Ontario Superior Court denies immediate mediation to party who went ‘full steam ahead’

Court encouraged the parties to cooperate with proposed dates of mediation

Ontario Superior Court denies immediate mediation to party who went ‘full steam ahead’

The Ontario Superior Court of Justice has denied a motion to schedule the date for mediation brought by a party who went "full steam ahead" in slip and fall case.

In Fortune v. KPM Simcoe, 2023 ONSC 4059, Raymond Fortune brought a motion for mandatory mediation with KPM Simcoe Inc. to occur on or before September 25. The action arose from an alleged slip and fall incident that Fortune suffered within the premises owned by Simcoe. Fortune alleged that he was injured due to the negligence of KPM Simcoe.

MacIaac Gow LLP acted as counsel for the plaintiff Fortune, while Bell Temple acted on behalf of the defendant Simcoe. The lawyers began exchanging correspondence regarding the scheduling of mediation. Fortune's lawyer indicated a preference to have the mediation take place in March or April. On the other hand, Simcoe's counsel responded that there were "quite a few outstanding undertakings to complete" and that she "did not think that this matter will be ready for mediation in March or April." Simcoe's counsel asked for potential dates in late 2023 or early 2024.

The lawyers continued to exchange correspondence until Fortune's counsel, MacIsaac Gow, ultimately stated in an email that a mediation in 2024 was not reasonable and that they intended to bring a motion in July. The email did not explain why the mediation's proposed timing was unreasonable from the plaintiff, Raymond Fortune's perspective.

On the other hand, the defendant's counsel maintained that they still required satisfaction of outstanding undertakings prior to mediation.

Fraser Gow of MacIsaac Gow LLP stated in an affidavit that the Rules of Civil Procedure require that mandatory mediation occur within 180 days of filing the first defence in the action. Consequently, Gow asserted that there would be prejudice to the plaintiff if the mediation took place after September 25.

Hugh Brown of Bell Temple LLP proposed that the mediation occurs in early 2024 to provide time for the plaintiff's outstanding undertakings to be answered. Brown contended that the purpose of holding mediation would be defeated if the parties attended a mediation before the plaintiff's claim could be "fully appreciated," which could not be done until all undertakings had been satisfied. Further, Brown argued that some outstanding undertakings "speak directly to liability."

The Ontario Superior Court of Justice acknowledged that the Rules of Civil Procedure require a mediation session occur within 180 days after the first defence had been filed unless the court orders otherwise. Further, the court also noted that the purpose of mandatory mediation is to "reduce cost and delay in litigation and facilitate the early and fair resolution of disputes."

The court noted that the parties have agreed to an order that the mediation is to take place by October 31. The defendant's counsel requested that the order provide that the deadline for completion of the mediation be extended if the plaintiff has not satisfied all outstanding undertakings one month before the mediation.

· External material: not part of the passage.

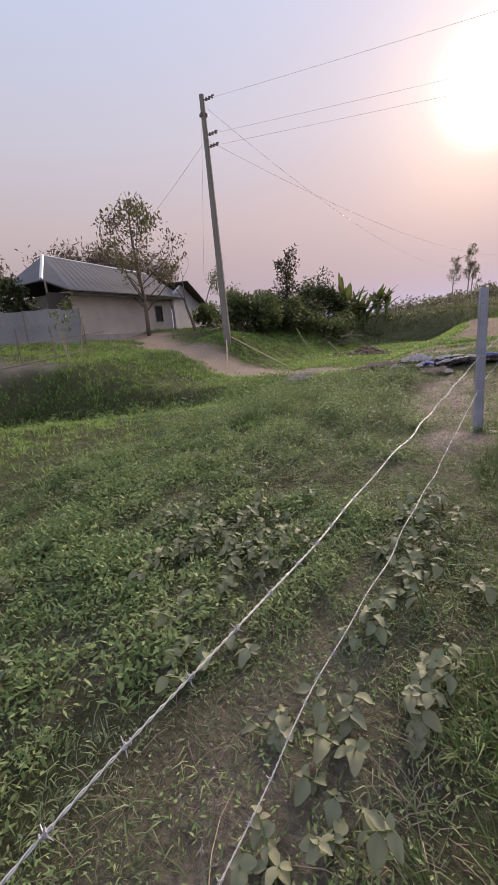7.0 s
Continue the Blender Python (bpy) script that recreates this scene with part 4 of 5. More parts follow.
# ---- grass and weeds ----
def blades(name, n, xs, ys, dens, tall, wide, material, label, seed, tuft=0.05, per=9, droop=0.6, comb=None, fan=0.55, joints=2):
    """Grass: tufts of bent, tapering blades on the ground, as one mesh."""
    rng = np.random.default_rng(seed)
    m = max(1, n // per)
    cx, cy = rng.uniform(*xs, m), rng.uniform(*ys, m)
    ok = rng.random(m) < dens(cx, cy)
    cx, cy = np.repeat(cx[ok], per), np.repeat(cy[ok], per)
    k = len(cx)
    big = np.repeat(rng.uniform(0.6, 1.25, k // per), per)
    a = rng.uniform(0, 2 * math.pi, k)
    r = np.abs(rng.normal(0, tuft, k))
    x, y = cx + r * np.cos(a), cy + r * np.sin(a)
    a = a + rng.normal(0, 0.6, k)
    if comb is not None:
        a = comb + np.repeat(rng.normal(0, 0.8, k // per), per) + rng.normal(0, fan, k)
    h = rng.uniform(*tall, k) * big
    w = rng.uniform(*wide, k) / 2
    b = rng.uniform(0.25, 1.0, k) * droop * 1.6
    z = height(x, y) - 0.012
    dx, dy = np.cos(a), np.sin(a)
    steps = ((0.0, 0.8), (0.4, 1.0), (0.75, 0.7), (1.0, 0)) if joints == 2 else ((0.0, 0.8), (0.55, 1.0), (1.0, 0))
    last = len(steps) - 1
    nv = 2 * last + 1
    verts = np.zeros((k, nv, 3), np.float32)
    for j, (s, ws) in enumerate(steps):
        out = b * h * s * s
        up = h * s * (1 - 0.42 * b * s)
        px, py, pz = x + dx * out, y + dy * out, z + up
        if j < last:
            verts[:, 2 * j] = np.stack([px - dy * w * ws, py + dx * w * ws, pz], -1)
            verts[:, 2 * j + 1] = np.stack([px + dy * w * ws, py - dx * w * ws, pz], -1)
        else:
            verts[:, 2 * last] = np.stack([px, py, pz], -1)
    o = (np.arange(k) * nv)[:, None]
    quads = np.concatenate([o + np.array([[2 * q, 2 * q + 1, 2 * q + 3, 2 * q + 2]]) for q in range(last - 1)])
    return tagged(new(name, arrays_mesh(name, verts, quads, MAT[material], tris=o + np.array([[2 * last - 2, 2 * last - 1, 2 * last]]))), label, "grass", kind="stuff")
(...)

The court refused to grant such an order but believes it would be beneficial for the parties to appear at a case conference in September so that the parties may provide updates on the status of the outstanding undertakings.

Additionally, the court pointed out that the 6-month period to hold mediation was to expire at the end of September. The parties have agreed to extend this date. The court found nothing in the record that shows what prejudice would be suffered by the plaintiff if the mediation occurred after September. The court said it was not unreasonable for Bell Temple to request that mediation take place after the plaintiff answered key outstanding undertakings.

The court stressed that "the Three C's of the Commercial List - cooperation, communication and common sense – are equally applicable in civil proceedings."

In the court's view, the plaintiff failed to act with common sense when it went "full steam ahead" in bringing the motion to schedule the date for mediation and should have cooperated with the proposed dates offered by the defendant's counsel.